RECORDED INFORMATION –
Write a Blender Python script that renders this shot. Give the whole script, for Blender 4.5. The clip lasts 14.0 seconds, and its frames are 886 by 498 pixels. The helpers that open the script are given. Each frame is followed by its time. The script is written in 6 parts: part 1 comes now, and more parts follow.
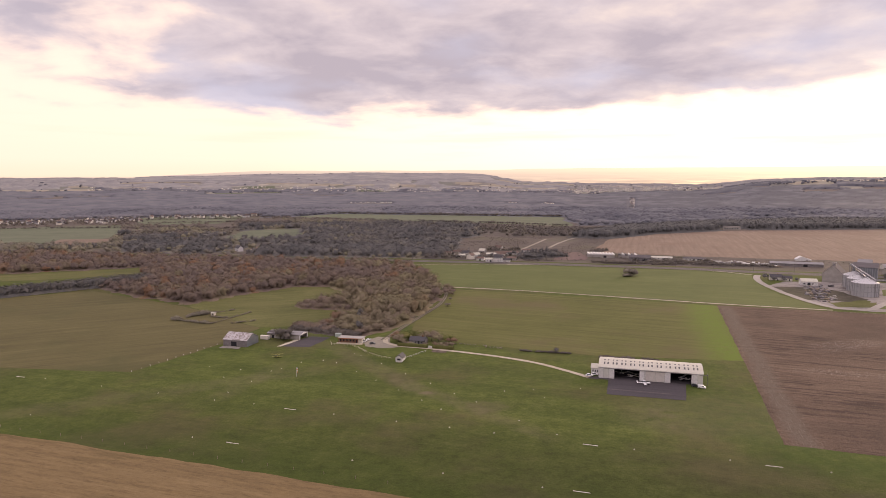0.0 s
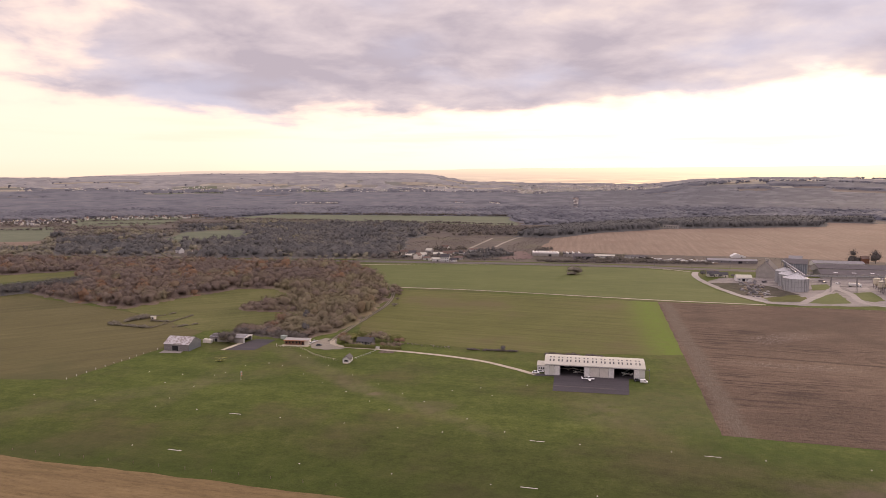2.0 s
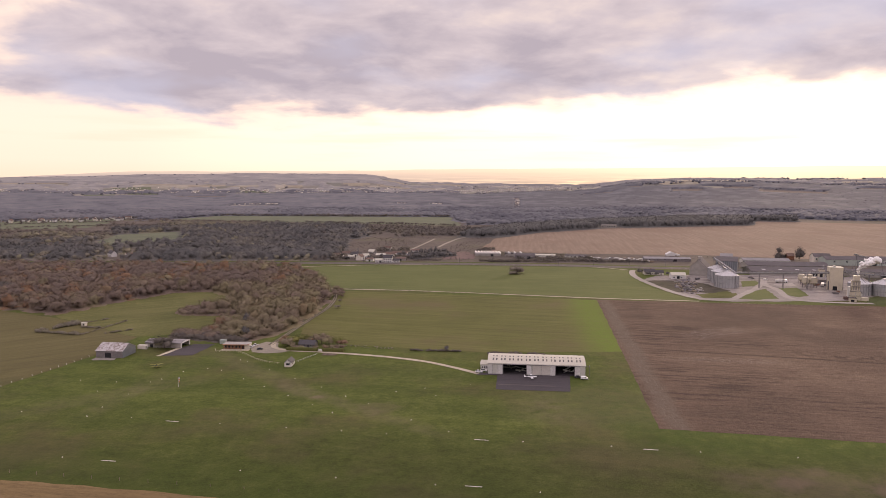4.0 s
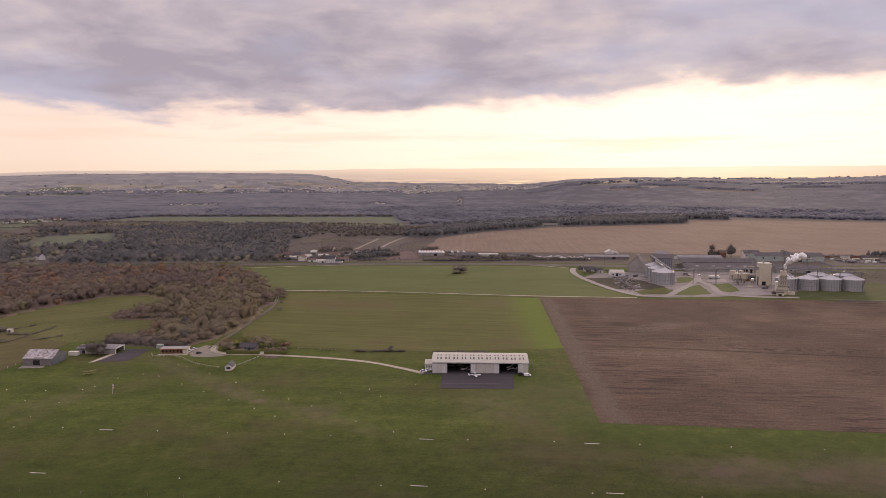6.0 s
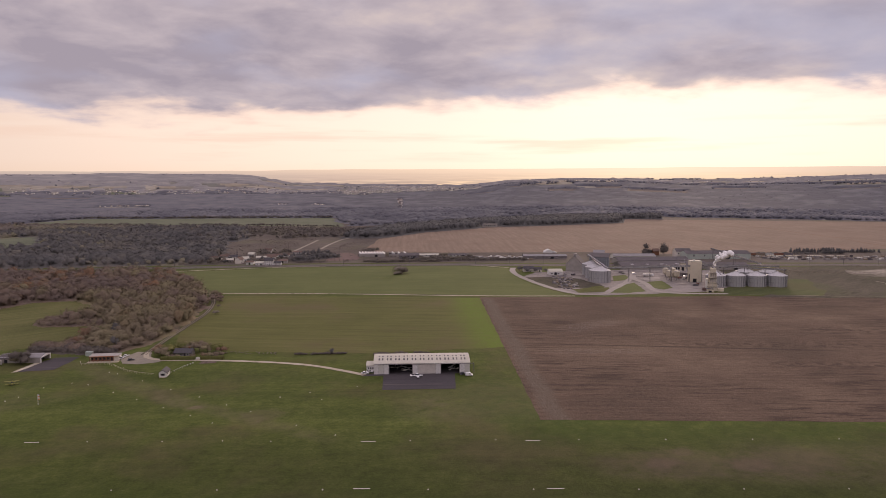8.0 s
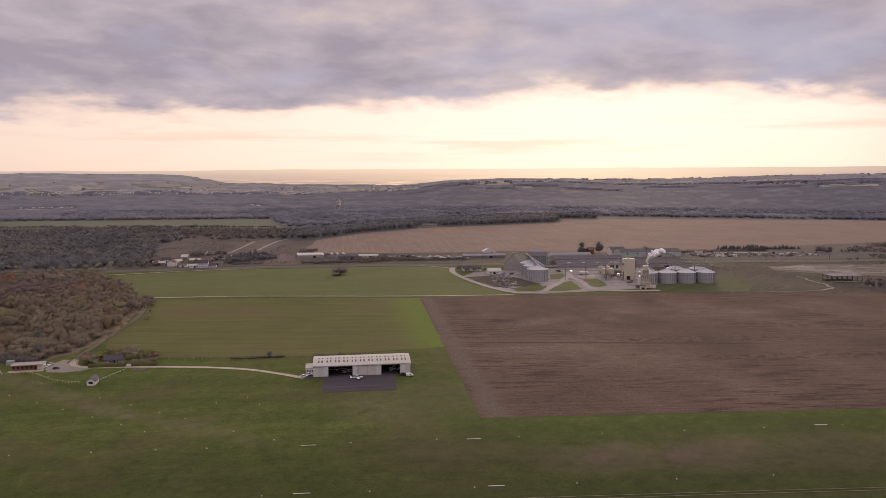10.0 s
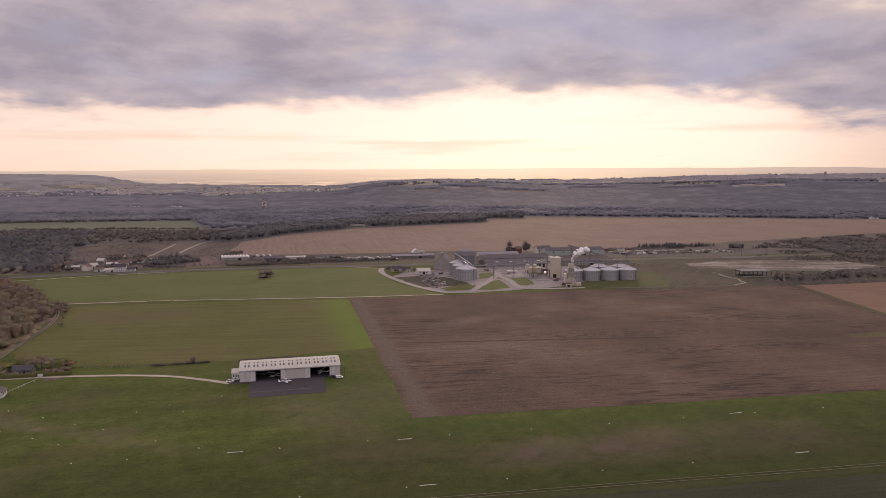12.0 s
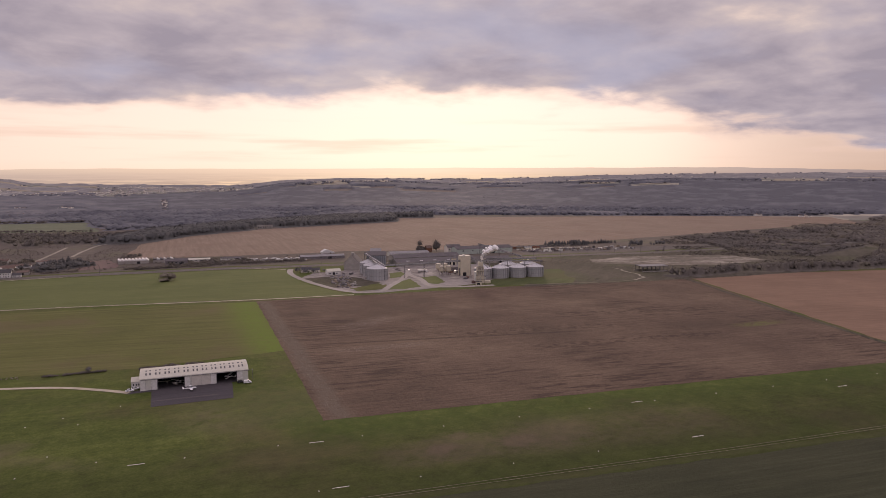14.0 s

REQUIREMENT – Quote every line word for word and keep the images out of the copy.

RESPONSE TO THIS EXERCISE –
Write a Blender Python script that renders this shot. Give the whole script, for Blender 4.5. The clip lasts 14.0 seconds, and its frames are 886 by 498 pixels. The helpers that open the script are given. Each frame is followed by its time. The script is written in 6 parts: part 1 comes now, and more parts follow.
0.0 s
2.0 s
4.0 s
6.0 s
8.0 s
10.0 s
12.0 s
14.0 s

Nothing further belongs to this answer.